Originally the creation of a movement to liberate the Acholi people of northern Uganda, the LRA was inherited by Joseph Kony from its founder, his aunt, who built her force with an arcane blend of Christian and tribal beliefs. The current militia of the LRA is built on the involuntary, criminal abduction of children, whose abusive tutelage in guerrilla warfare has earned Joseph Kony the disgust of the world at large.

These child-soldiers are forced to commit unthinkable atrocities. First against their own families, and then toward all others in the all-consuming war on civilization. Murder and torture the order of the day, every day, without pause. Children are easier to manipulate, to threaten and force into action than adults. It was estimated that up to 80,000 children have been abducted and inducted into mass atrocity.

And throughout the course of the war about two million civilians were placed into refugee camps, squalid refuges where they suffer and live on the edge of existence. Ironically enough, most of those refugees rounded up by the government of Uganda are the very Acholi people whose interests the LRA was founded to represent.

Now the government of Uganda feels that justice would be better meted out by itself toward one of its own. They cite the fact that the order for arrest hanging over Joseph Kony, to have him brought to The Hague so the ICC can commence bringing him to justice will only discourage him from turning himself in, and encourage him to continue his atrocities, spread elsewhere now, to Sudan and Congo.

Uganda's President Yoweri Museveni asserts that his country should be empowered to hand out justice in this case, although African states were originally among the most enthusiastic nations to support the mission of the ICC. International human rights groups fear, however, that if Joseph Kony returns to Uganda to face punishment for his horrendous crimes, traditional judgement may allow him to escape paying for his crimes.

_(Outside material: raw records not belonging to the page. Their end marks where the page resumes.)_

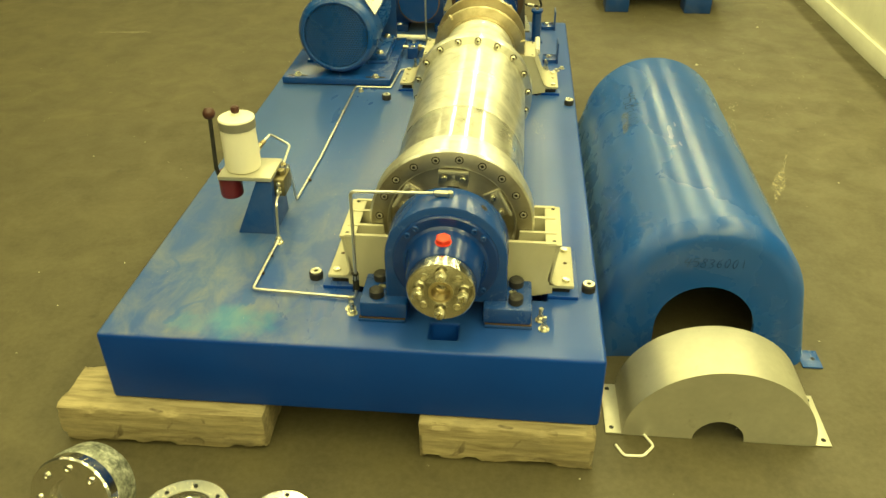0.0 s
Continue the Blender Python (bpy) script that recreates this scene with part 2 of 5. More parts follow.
def timber():
    m, nt, p = blank("timber")
    vec = coords(nt, (1.0, 9.0, 9.0))
    grain = noise_node(nt, vec, 6.0, 8, 0.65, 0.5)
    col = ramp_node(nt, [(0.30, (0.16, 0.122, 0.058)), (0.48, (0.29, 0.235, 0.120)), (0.66, (0.42, 0.345, 0.185))])
    nt.links.new(grain, col.inputs[0])
    knots = noise_node(nt, coords(nt), 16.0, 3, 0.5, 1.0)
    out = mix_colour(nt, shape_fac(nt, knots, 0.64, 0.74, 0.0, 0.8), col.outputs[0], (0.05, 0.03, 0.015))
    grey = noise_node(nt, coords(nt, (1.0, 2.0, 2.0)), 7.0, 7, 0.65)
    out = mix_colour(nt, shape_fac(nt, grey, 0.50, 0.68, 0.0, 0.5), out, (0.17, 0.145, 0.09))
    splinter = noise_node(nt, coords(nt, (3.0, 60.0, 60.0)), 2.0, 4, 0.6)
    out = mix_colour(nt, shape_fac(nt, splinter, 0.64, 0.72, 0.0, 0.45), out, (0.08, 0.055, 0.028))
    nt.links.new(out, p.inputs["Base Color"])
    p.inputs["Roughness"].default_value = 0.85
    nt.links.new(bump_node(nt, grain, 0.5, 0.003), p.inputs["Normal"])
    return m


def concrete():
    m, nt, p = blank("sealed_floor")
    vec = coords(nt)
    broad, mid, fine = noise_node(nt, vec, 0.8, 6, 0.6, 0.6), noise_node(nt, vec, 6.0, 8, 0.65, 0.4), noise_node(nt, vec, 60.0, 6, 0.7)
    col = mix_colour(nt, shape_fac(nt, broad, 0.3, 0.7), (0.067, 0.057, 0.026), (0.099, 0.083, 0.038))
    col = mix_colour(nt, shape_fac(nt, mid, 0.38, 0.68, 0.0, 0.6), col, (0.043, 0.036, 0.017))
    col = mix_colour(nt, shape_fac(nt, fine, 0.35, 0.75, 0.0, 0.3), col, (0.15, 0.13, 0.08))
    spots = noise_node(nt, vec, 10.0, 3, 0.5, 0.6)
    col = mix_colour(nt, shape_fac(nt, spots, 0.70, 0.78, 0.0, 0.7), col, (0.030, 0.024, 0.014))
    pale = noise_node(nt, vec, 23.0, 4, 0.6, 1.5)
    col = mix_colour(nt, shape_fac(nt, pale, 0.73, 0.80, 0.0, 0.5), col, (0.30, 0.27, 0.19))
    nt.links.new(col, p.inputs["Base Color"])
    nt.links.new(shape_fac(nt, mid, 0.3, 0.7, 0.42, 0.62), p.inputs["Roughness"])
    p.inputs["Specular IOR Level"].default_value = 0.35
    nt.links.new(bump_node(nt, fine, 0.12, 0.002), p.inputs["Normal"])
    return m


def galvanised():
    m, nt, p = blank("mottled_casting")
    n = noise_node(nt, coords(nt), 45.0, 7, 0.75, 0.2)
    col = ramp_node(nt, [(0.36, (0.06, 0.065, 0.05)), (0.5, (0.22, 0.23, 0.19)), (0.64, (0.50, 0.50, 0.42))])
    nt.links.new(n, col.inputs[0])
    nt.links.new(col.outputs[0], p.inputs["Base Color"])
    p.inputs["Roughness"].default_value, p.inputs["Metallic"].default_value = 0.5, 0.35
    nt.links.new(bump_node(nt, n, 0.3, 0.002), p.inputs["Normal"])
    return m


def ragged_mark(name, colour, cover):
    """Pale mark, broken in places so that the ground under it shows."""
    m, nt, p = blank(name)
    n = noise_node(nt, coords(nt, (1.0, 0.6, 1.0)), 70.0, 6, 0.65, 0.5)
    p.inputs["Base Color"].default_value, p.inputs["Roughness"].default_value = (*colour, 1), 0.8
    nt.links.new(shape_fac(nt, n, 0.40, 0.62, 0.0, cover), p.inputs["Alpha"])
    return m


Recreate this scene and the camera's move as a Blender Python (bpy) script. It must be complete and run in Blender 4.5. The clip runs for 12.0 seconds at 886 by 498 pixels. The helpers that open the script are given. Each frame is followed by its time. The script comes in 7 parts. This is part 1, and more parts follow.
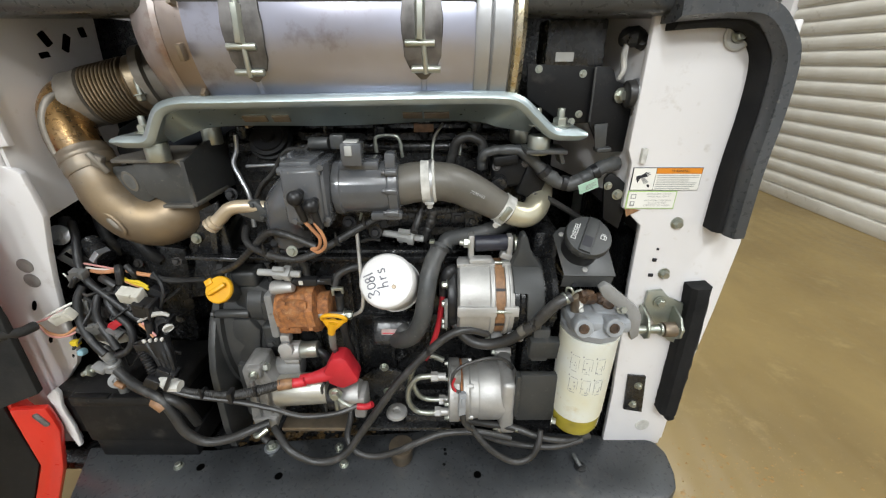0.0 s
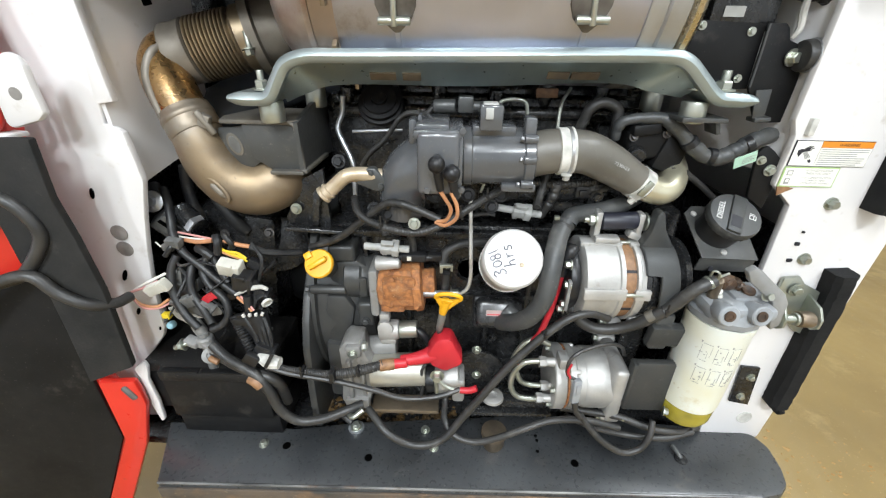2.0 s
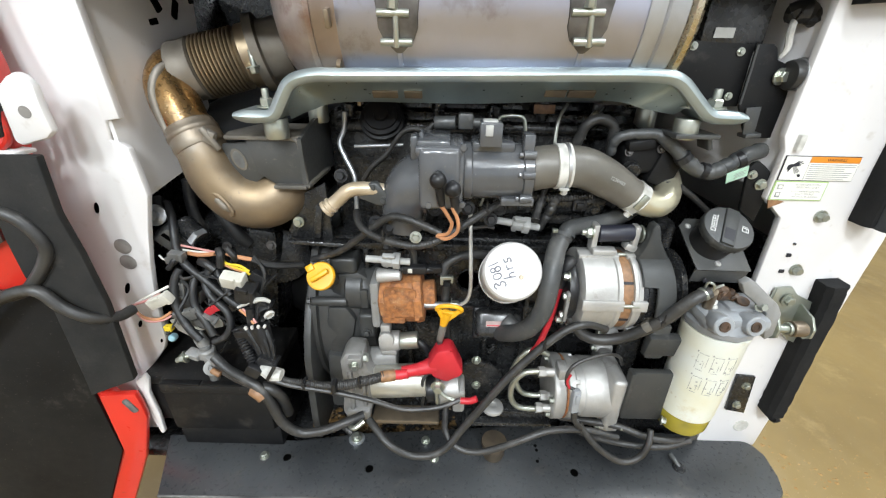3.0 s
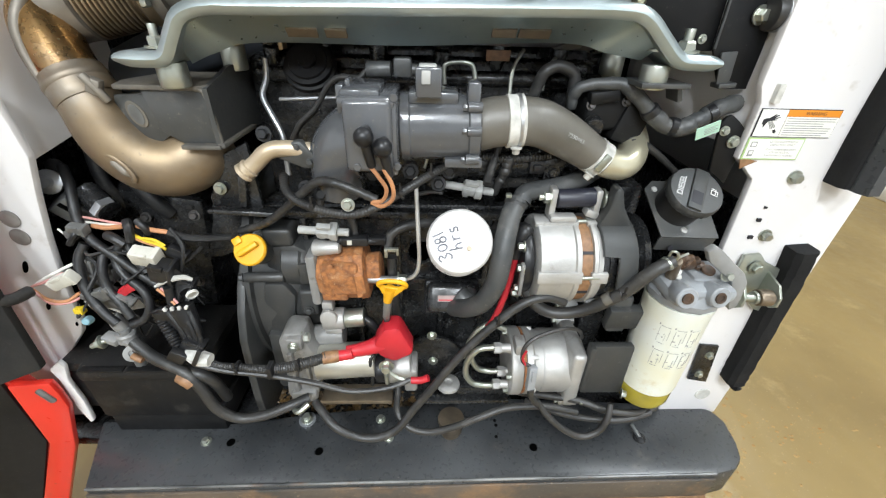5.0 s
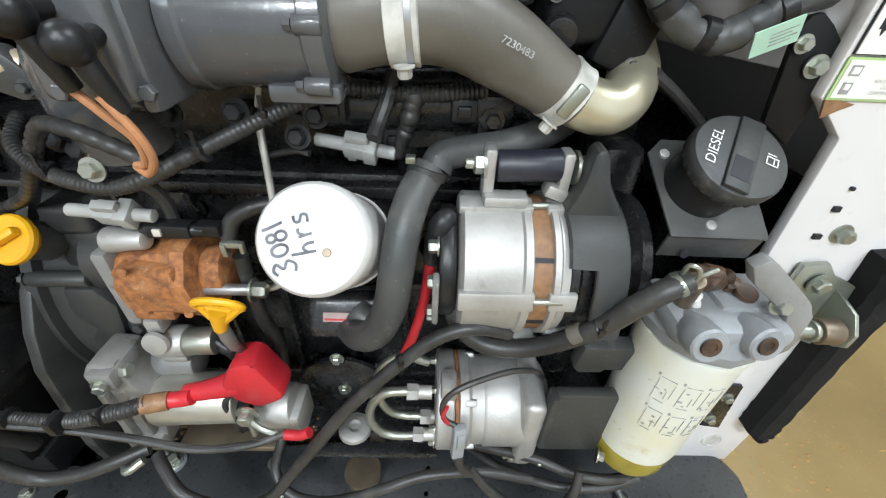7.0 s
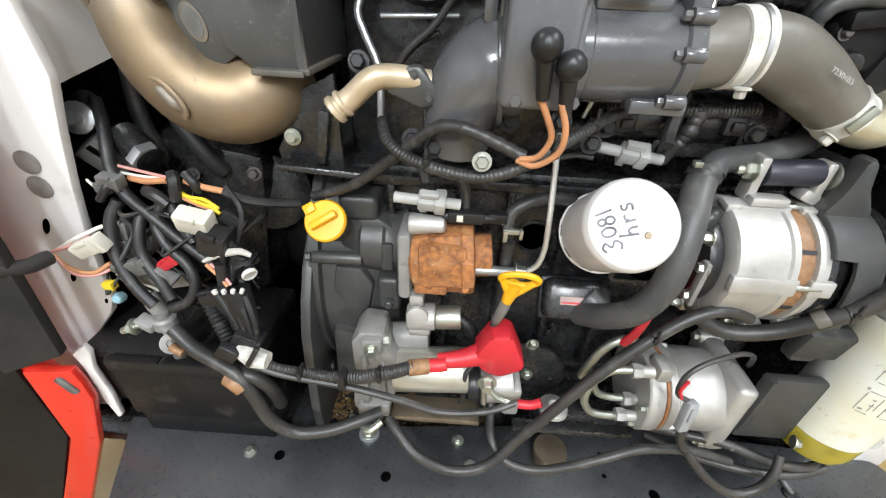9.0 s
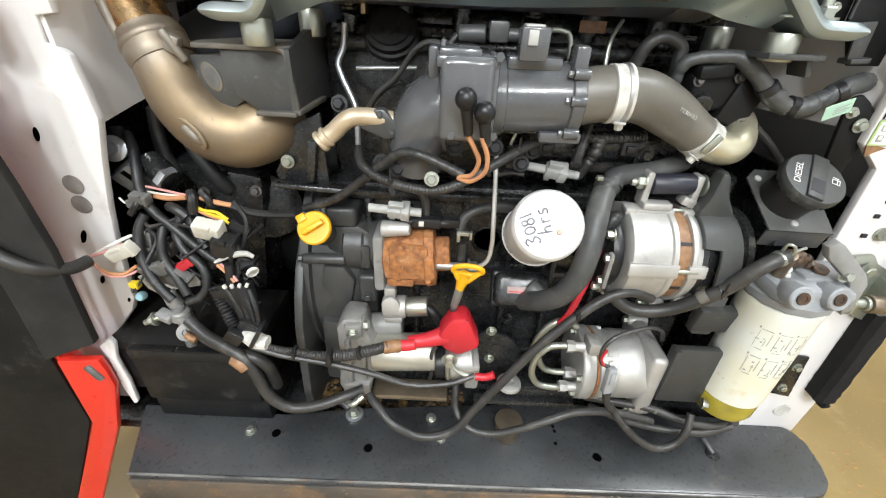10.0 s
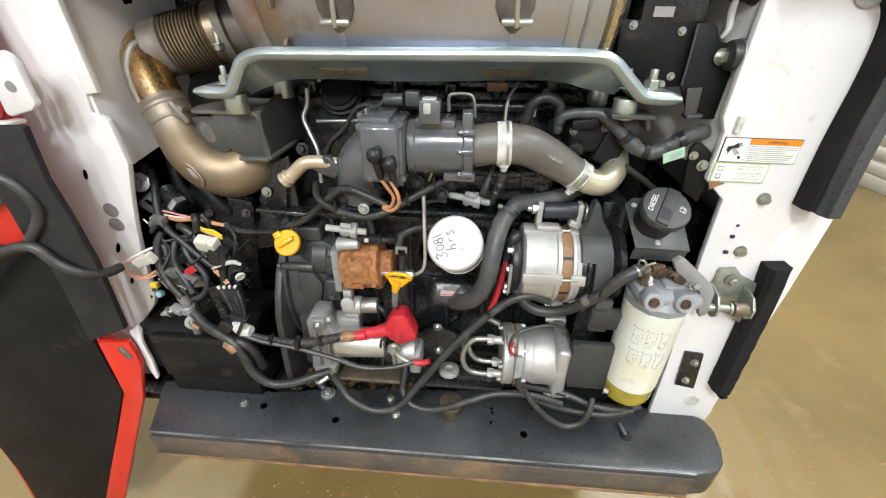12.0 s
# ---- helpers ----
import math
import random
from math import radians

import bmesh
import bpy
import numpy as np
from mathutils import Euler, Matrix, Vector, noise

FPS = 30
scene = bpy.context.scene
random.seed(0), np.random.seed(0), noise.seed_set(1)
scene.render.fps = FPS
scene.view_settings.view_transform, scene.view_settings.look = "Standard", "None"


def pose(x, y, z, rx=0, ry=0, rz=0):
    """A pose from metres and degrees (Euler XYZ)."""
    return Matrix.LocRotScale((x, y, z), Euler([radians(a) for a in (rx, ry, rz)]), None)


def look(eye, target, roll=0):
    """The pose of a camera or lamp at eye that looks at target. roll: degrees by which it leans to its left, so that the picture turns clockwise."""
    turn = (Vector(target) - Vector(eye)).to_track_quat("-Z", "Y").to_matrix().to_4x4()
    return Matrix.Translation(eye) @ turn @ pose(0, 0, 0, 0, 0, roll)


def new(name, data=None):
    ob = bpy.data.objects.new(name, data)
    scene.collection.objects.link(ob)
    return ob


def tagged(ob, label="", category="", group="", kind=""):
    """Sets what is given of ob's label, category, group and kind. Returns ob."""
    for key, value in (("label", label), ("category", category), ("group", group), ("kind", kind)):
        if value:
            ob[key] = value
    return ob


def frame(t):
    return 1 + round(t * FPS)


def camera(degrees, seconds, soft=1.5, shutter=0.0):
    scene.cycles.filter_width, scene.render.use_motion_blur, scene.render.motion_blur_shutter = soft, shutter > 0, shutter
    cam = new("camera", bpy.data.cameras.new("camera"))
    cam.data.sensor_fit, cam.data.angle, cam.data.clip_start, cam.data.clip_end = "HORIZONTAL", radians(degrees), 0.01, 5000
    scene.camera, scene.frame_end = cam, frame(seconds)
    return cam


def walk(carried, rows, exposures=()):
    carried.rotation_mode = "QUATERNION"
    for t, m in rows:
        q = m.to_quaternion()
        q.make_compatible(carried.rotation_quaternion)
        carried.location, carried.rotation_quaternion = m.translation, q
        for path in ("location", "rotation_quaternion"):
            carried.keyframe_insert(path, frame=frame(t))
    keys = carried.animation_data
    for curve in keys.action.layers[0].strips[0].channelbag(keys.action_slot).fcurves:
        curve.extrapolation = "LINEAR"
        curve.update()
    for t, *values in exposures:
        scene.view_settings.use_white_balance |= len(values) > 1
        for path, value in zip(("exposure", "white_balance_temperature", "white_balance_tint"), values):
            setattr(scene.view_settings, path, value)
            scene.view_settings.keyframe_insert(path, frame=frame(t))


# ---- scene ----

Uganda plans to challenge the international court's right to hear this case and ultimately pass sentence. But if it plans to proceed without the imposition of a clear, accountable punishment acceptable by the international community as a message to other current, past-and-waiting, or future figures who would carry out mass atrocities without fear of prosecution, nothing at all will have been availed.

If a traditional Ugandan court permits atonement through a symbolic ritual, permitting Kony to avoid prison, the very need to impose punishment for the gravest of human offences against helpless people will have been flaunted, nothing at all gained. Leaving no proactive or preventive or punishing human measure communally agreed to, to ensure that the worst excesses of human depravity will come at a cost to the offender.

And nothing at all will have been gained by the best-intended and urgently required representative institution of a world court to attempt to solve some of the world's worst offences committed against humanity. A noble vision will have come to nothing; the mission of the International Criminal Court completely left in shambles with its initial case utterly eviscerated.

It can then humbly, and with the best of all possible intentions, join the ranks of other world bodies established to assist the most powerless in the world. Bodies like the United Nations, the World Bank, the World Trade Organization....

Quite pitiful. But then, it's a pitiless world.